Знания, полученные наукой, обычно излагаются на ее языке, с помощью ее словаря - но он читателю незнаком. Произнести слова "черная дыра" может каждый, и астрофизики эти слова тоже используют - и даже при разговорах между собой, а не только с нами. Но у них за этими словами стоит огромный бархан взаимосвязанных теорий и гипотез, а у простого читателя - картинка, висящая нынче на всех новостных сайтах. Словарь наук читатель знает только там, где он пересекается либо с школьным курсом, либо с бытовой речью.

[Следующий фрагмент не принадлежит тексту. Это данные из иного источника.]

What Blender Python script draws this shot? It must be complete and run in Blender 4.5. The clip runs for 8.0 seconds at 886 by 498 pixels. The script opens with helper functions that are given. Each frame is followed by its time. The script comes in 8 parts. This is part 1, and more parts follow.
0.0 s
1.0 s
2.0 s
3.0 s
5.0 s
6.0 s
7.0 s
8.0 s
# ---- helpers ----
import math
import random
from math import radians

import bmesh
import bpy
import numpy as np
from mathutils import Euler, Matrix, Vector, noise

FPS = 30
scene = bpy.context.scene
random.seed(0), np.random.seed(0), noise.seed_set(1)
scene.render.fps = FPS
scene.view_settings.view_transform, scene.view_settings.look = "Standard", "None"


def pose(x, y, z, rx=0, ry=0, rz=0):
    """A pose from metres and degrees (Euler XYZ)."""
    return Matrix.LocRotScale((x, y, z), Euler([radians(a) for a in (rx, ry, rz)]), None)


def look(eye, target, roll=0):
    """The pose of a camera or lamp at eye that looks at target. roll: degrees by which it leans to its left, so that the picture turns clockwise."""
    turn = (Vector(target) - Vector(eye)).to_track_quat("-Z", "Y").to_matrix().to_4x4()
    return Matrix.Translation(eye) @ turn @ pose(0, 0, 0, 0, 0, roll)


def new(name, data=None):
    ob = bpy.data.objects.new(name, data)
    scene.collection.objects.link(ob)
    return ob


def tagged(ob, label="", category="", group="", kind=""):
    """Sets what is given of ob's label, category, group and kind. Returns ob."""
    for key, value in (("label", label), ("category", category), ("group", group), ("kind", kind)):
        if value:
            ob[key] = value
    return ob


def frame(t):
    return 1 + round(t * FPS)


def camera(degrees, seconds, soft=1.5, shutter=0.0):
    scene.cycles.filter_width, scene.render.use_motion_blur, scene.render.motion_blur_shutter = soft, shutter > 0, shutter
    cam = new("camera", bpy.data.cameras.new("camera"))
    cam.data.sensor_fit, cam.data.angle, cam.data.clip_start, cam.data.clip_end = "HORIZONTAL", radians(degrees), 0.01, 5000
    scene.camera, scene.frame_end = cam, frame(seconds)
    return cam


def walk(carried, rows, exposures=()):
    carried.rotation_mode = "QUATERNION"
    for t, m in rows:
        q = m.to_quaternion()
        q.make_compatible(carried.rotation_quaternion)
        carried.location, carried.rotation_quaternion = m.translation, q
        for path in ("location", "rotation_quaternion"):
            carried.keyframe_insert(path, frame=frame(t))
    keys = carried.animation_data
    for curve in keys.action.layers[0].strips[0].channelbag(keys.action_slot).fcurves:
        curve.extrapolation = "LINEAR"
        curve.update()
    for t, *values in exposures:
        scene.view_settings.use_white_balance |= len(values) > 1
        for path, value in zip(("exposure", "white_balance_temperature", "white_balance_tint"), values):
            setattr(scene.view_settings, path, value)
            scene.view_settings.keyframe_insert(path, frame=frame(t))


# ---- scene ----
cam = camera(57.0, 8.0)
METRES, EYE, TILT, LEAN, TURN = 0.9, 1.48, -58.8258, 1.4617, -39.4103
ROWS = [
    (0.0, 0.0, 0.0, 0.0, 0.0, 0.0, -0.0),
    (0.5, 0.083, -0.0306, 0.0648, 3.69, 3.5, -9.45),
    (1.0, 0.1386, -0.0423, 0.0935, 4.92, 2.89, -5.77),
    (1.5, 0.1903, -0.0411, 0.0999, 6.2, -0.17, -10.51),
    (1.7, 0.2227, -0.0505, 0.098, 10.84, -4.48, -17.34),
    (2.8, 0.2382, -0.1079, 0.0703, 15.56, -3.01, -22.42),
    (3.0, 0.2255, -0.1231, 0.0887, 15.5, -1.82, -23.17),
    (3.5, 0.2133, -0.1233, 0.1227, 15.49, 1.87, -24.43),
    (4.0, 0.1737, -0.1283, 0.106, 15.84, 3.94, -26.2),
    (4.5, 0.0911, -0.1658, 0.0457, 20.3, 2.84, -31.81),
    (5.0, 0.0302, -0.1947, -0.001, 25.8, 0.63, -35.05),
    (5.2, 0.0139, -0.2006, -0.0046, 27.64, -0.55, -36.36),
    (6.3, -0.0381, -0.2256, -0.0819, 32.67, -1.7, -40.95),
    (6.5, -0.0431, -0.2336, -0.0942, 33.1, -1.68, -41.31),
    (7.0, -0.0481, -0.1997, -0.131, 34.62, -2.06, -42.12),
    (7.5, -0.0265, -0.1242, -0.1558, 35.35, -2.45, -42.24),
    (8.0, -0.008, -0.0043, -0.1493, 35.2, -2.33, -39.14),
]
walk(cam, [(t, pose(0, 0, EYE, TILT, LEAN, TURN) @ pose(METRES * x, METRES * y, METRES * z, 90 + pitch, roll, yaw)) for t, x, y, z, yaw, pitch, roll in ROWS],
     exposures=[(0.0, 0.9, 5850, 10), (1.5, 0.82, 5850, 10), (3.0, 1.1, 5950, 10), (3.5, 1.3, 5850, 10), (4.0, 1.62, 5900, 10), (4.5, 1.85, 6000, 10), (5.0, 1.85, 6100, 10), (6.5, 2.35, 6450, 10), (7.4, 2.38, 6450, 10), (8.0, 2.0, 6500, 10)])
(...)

Что такое напряжение и ток, читатель, может быть, еще и помнит, но увидев простейший вопрос (например, может ли течь ток через батарейку в обратном направлении, читатель переключается на другую статью. В чуть более выгодном положении оказываются медицина, биология и психология. Поскольку человек часто оказывается объектом этих наук и соответствующие ученые вынуждены с ним общаться, они адаптируют свой словарь, и люди начинают им пользоваться. Знания об инструментах и методах - это, опять же, требует знания словаря.

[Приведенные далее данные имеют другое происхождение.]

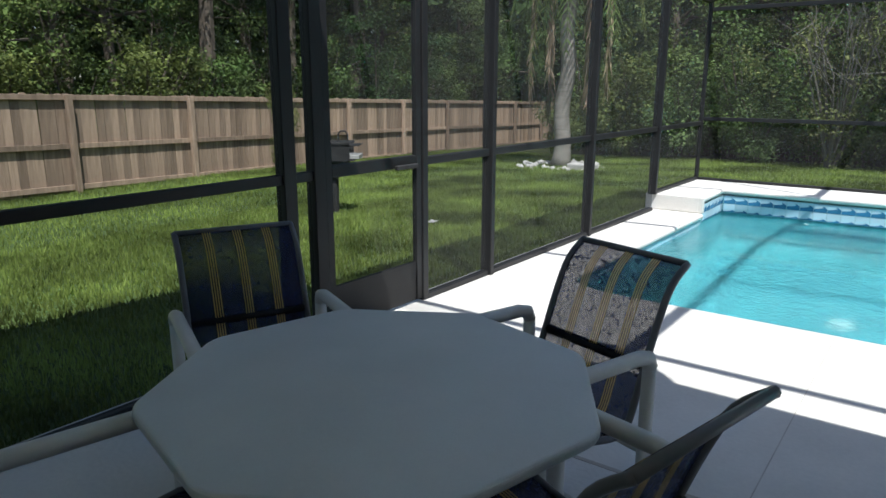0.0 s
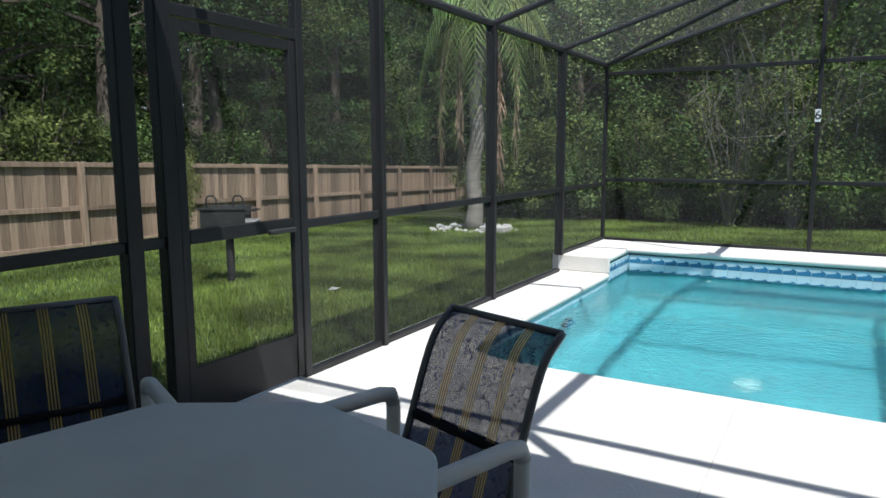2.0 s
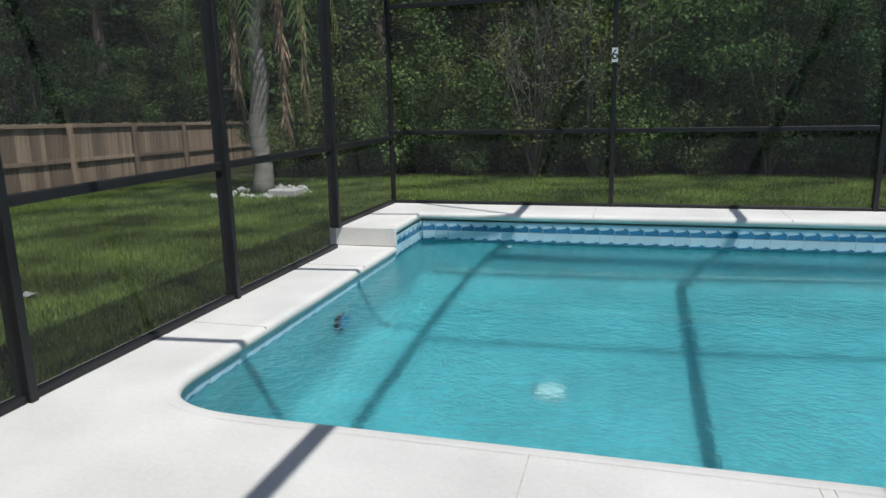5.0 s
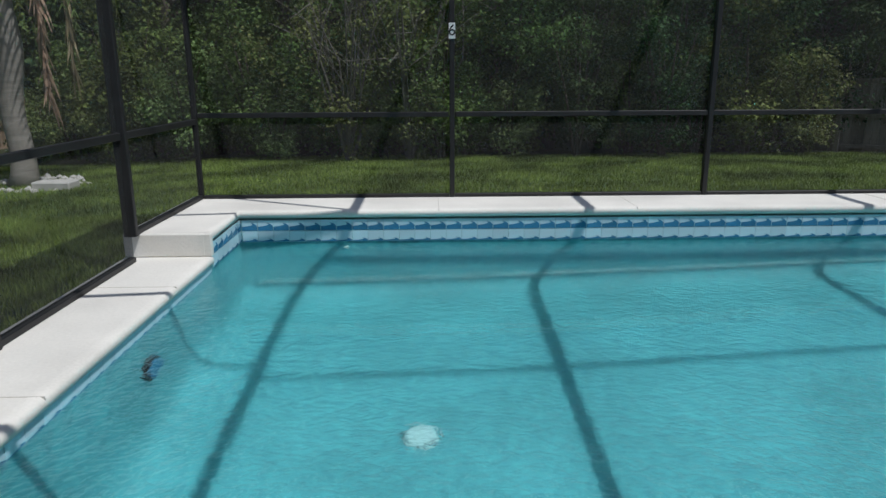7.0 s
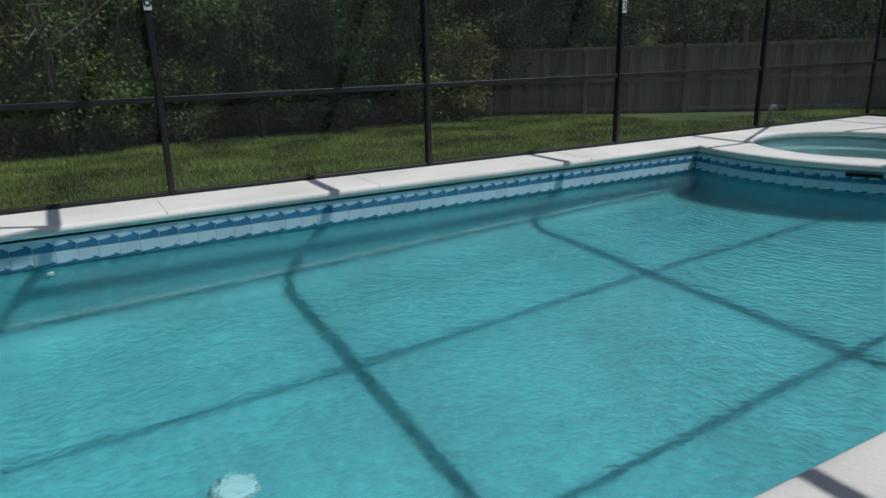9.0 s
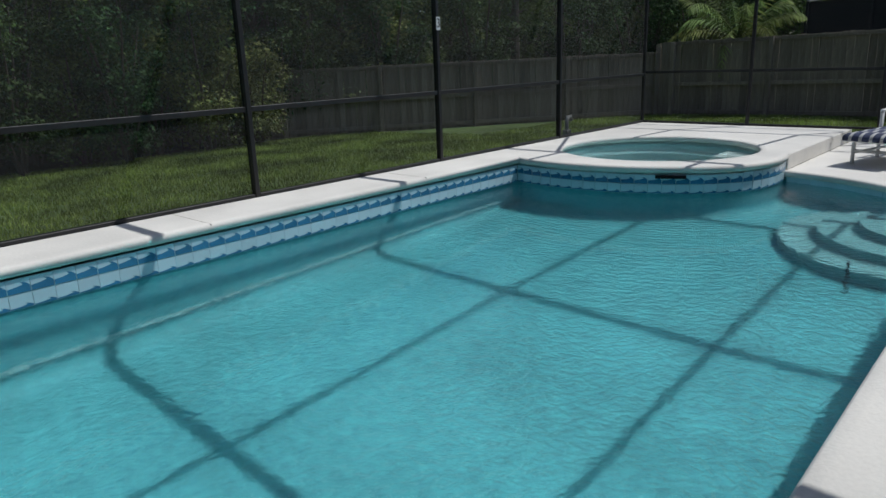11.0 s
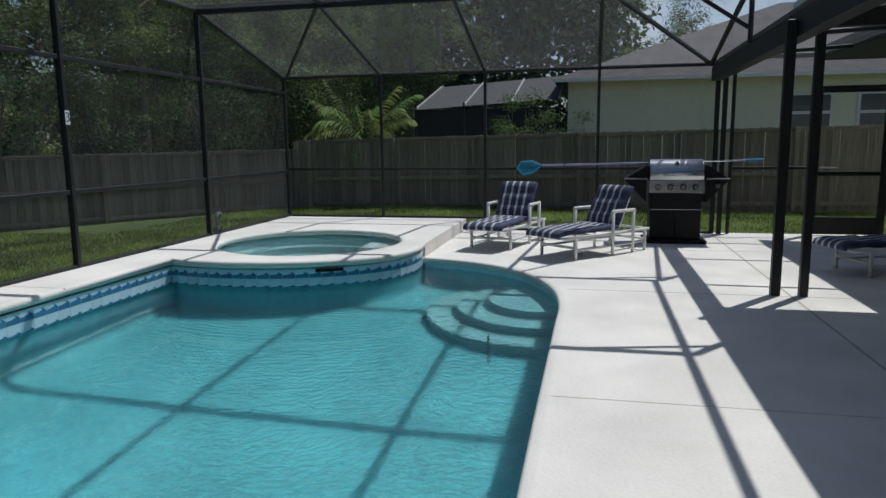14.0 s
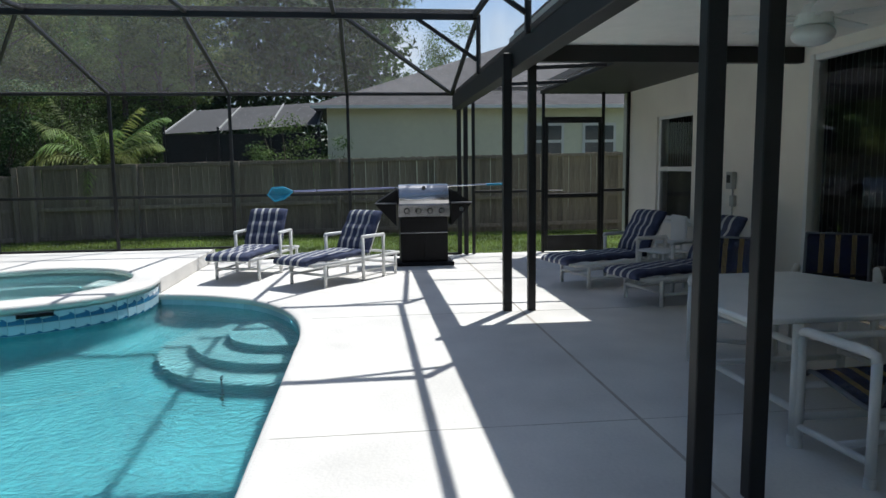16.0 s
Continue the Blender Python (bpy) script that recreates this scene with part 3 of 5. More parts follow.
window = thing("window_1", "white-framed sash window with vertical blinds", "window", kind="structure")
x0, x1, z0, z1 = WINDOW
fy = YH - 0.06
for a, b in (((x0, fy - 0.04, z0), (x0 + 0.07, fy + 0.03, z1)), ((x1 - 0.07, fy - 0.04, z0), (x1, fy + 0.03, z1)), ((x0 + 0.05, fy - 0.04, z0), (x1 - 0.05, fy + 0.03, z0 + 0.05)),
             ((x0 + 0.05, fy - 0.04, z1 - 0.05), (x1 - 0.05, fy + 0.03, z1)), ((x0 + 0.05, fy - 0.04, 1.42), (x1 - 0.05, fy + 0.035, 1.49))):
    part("window_frame", boxed(a, b, 0.004), WHITE_PAINT, window)
part("window_sill", boxed((x0 - 0.04, YH - 0.06, z0 - 0.05), (x1 + 0.04, YH + 0.05, z0 - 0.002), 0.008), WHITE_PAINT, window)
for a, b in (((x0 + 0.05, fy - 0.008, z0 + 0.05), (x1 - 0.05, fy, 1.42)), ((x0 + 0.05, fy + 0.008, 1.49), (x1 - 0.05, fy + 0.016, z1 - 0.05))):
    part("pane", boxed(a, b), GLASS, window).visible_shadow = False
for k in range(13):
    bx = x0 + 0.1 + k * 0.083
    part("blind_slat", bar(bmesh.new(), (bx, fy - 0.09, 1.49), (bx, fy - 0.09, z1 - 0.04), 0.06, 0.004, 0, (0.5, 0.8, 0)), BLIND, window)
# Flat dark sheet behind the blinds; the room's shade is its colour
part("dark_room_sheet", boxed((x0 - 0.2, fy - 0.16, z0 - 0.2), (x1 + 0.2, fy - 0.14, z1 + 0.2)), DARK_ROOM, window)
slider = thing("sliding_door", "sliding glass door with dark vertical blinds drawn", "door", kind="structure")
x0, x1, z0, z1 = SLIDER
for a, b in (((x0, fy - 0.04, z0), (x0 + 0.06, fy + 0.05, z1)), ((x1 - 0.06, fy - 0.04, z0), (x1, fy + 0.07, z1)), ((x0 + 0.06, fy - 0.04, z0), (x1 - 0.06, fy + 0.05, z0 + 0.06)),
             ((x0 + 0.06, fy - 0.04, z1 - 0.06), (x1 - 0.06, fy + 0.05, z1)), ((4.33, fy - 0.02, z0 + 0.06), (4.40, fy + 0.04, z1 - 0.06))):
    part("door_frame", boxed(a, b, 0.004), WHITE_PAINT, slider)
for a, b in ((x0 + 0.06, 4.33), (4.40, x1 - 0.06)):
    part("pane", boxed((a, fy - 0.006, z0 + 0.06), (b, fy + 0.002, z1 - 0.06)), GLASS, slider).visible_shadow = False
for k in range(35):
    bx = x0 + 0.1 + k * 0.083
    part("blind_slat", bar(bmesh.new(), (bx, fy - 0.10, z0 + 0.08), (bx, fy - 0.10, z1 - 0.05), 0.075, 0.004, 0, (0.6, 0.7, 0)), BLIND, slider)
# Indoor shade behind the slider, drawn as one dark sheet
part("dark_room_sheet", boxed((x0 - 0.2, fy - 0.18, z0), (x1 + 0.2, fy - 0.16, z1 + 0.2)), DARK_ROOM, slider)

outlet = thing("wall_timer", "small grey timer box with conduit on the stucco wall", "switch box")
part("box", boxed((7.28, YH, 1.20), (7.42, YH + 0.07, 1.42), 0.008), GREY_BOX, outlet)
part("dial", boxed((7.31, YH + 0.07, 1.28), (7.39, YH + 0.075, 1.38)), INK, outlet)
part("socket", boxed((7.26, YH, 0.98), (7.36, YH + 0.05, 1.12), 0.008), GREY_BOX, outlet)
part("conduit", tubed([(7.33, YH + 0.02, 0.0), (7.33, YH + 0.02, 1.2)], 0.011, 8), GREY_BOX, outlet)

# ---- screen cage ----
ZW, ZE, ZN, ZTOP = 2.62, 2.77, 2.50, 3.47
NX = [XW, -0.05, 2.60, 5.305, 8.05, XE]
WY = [4.62, 6.465, 8.32]
EY = [8.19, 6.29, 4.35, 2.50]
XA, XB, YS = 0.35, NX[4], 2.58
TX = [XA] + NX[2:5]                              # roof beams
cage = thing("pool_cage", "dark bronze aluminium pool enclosure with insect screen", "screen enclosure", kind="structure")


def post(x, y, z0, z1, wx, wy, label=""):
    return part("post", boxed((x - wx / 2, y - wy / 2, z0), (x + wx / 2, y + wy / 2, z1), 0.005), BRONZE, cage, label)


def member(name, p, q, w=0.05, h=0.05):
    return part(name, bar(bmesh.new(), p, q, w, h), BRONZE, cage)


def screen(pts, mat=SCREEN):
    bm = bmesh.new()
    bm.faces.new([bm.verts.new(p) for p in pts])
    return part("screen_panel", bm, mat, cage)


# west wall
for y in WY[:2]:
    post(XW, y, 0, ZW, 0.10, 0.05)
post(XW, WY[2], RISE, ZW, 0.10, 0.05)
post(XW, YN, RISE, ZW, 0.05, 0.05)
post(XW, 3.78, 0, ZW, 0.06, 0.06)
post(XW, 2.80, 0, 2.66, 0.075, 0.09)
post(XW, 2.58, 0, 2.58, 0.075, 0.09)
for px in (1.83, 6.04):
    post(px, 2.62, 0, 2.66, 0.075, 0.09)
    post(px, 2.36, 0, 2.58, 0.075, 0.08)
post(XE, 2.46, 0, 2.75, 0.07, 0.07)
post(XE - 0.04, 2.35, 0, 2.75, 0.08, 0.07)
post(XE, 2.21, 0, 2.75, 0.07, 0.05)
wys = [YH + 0.03, 1.0, 2.58, 2.80, 3.78] + WY + [YN]
for y0, y1 in zip(wys, wys[1:]):
    lo = 0.0 if y1 < 8.4 else RISE
    if (y0, y1) != (2.80, 3.78):
        member("rail", (XW, y0 + 0.03, 0.99), (XW, y1 - 0.03, 0.99), 0.045, 0.055)
        member("sole_plate", (XW, y0 + 0.03, lo + 0.02), (XW, y1 - 0.03, lo + 0.02), 0.06, 0.04)
        screen([(XW, y0, lo + 0.02), (XW, y1, lo + 0.02), (XW, y1, 0.99), (XW, y0, 0.99)], WEST_SCREEN if y0 > 3 else SCREEN)
    else:
        member("transom", (XW, y0 + 0.04, 2.14), (XW, y1 - 0.03, 2.14), 0.05, 0.06)
        screen([(XW, y0, 2.16), (XW, y1, 2.16), (XW, y1, ZW), (XW, y0, ZW)])
        continue
    screen([(XW, y0, 1.0), (XW, y1, 1.0), (XW, y1, ZW), (XW, y0, ZW)], WEST_SCREEN if y0 > 3 else SCREEN)
post(XW, 1.0, 0, ZW, 0.05, 0.05)
member("eave_beam", (XW, YH, ZW), (XW, YN + 0.02, ZW), 0.05, 0.06)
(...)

Что касается двух оставшихся пунктов, то с ними все в порядке, и научная фантастика тут ничем из всей литературы не выделена. Литература вполне может показать стиль и нормы поведения, эмоции и чувства людей науки и всех остальных людей - она вообще этими показами всегда занималась и занимается. Как выразился Станислав Лем: "Я пишу для современников о современных проблемах, только надеваю на них галактические одежды". Насчет современников - это он, конечно, дважды поскромничал. Именно показ "человеческого" некоторые считают критерием принадлежности текста к, скажем так, высокой литературе. Правда, в современной литературе полно бесконечных описаний сомнений, терзаний, колебаний и мучений персонажа, которому просто нечем себя занять. Как опять же, съехидничал Лем "читать, как какой-то Петер нервно курил папиросу и мучился вопросом, придет ли Люси, и как она вошла, и на ней были перчатки...". Так что можно попытаться дать хорошей литературе нечто вроде определения, причем так, чтобы отделить ее от "жвачки для глаз" - это показ нового в человеке или человека в новом. Обычный человек в новом обществе, в новых обстоятельствах, на Тау Кита, наутро после корпоратива и т. д., или необычный человек (например, из прошлого, из будущего, с другой планеты) в обычных обстоятельствах.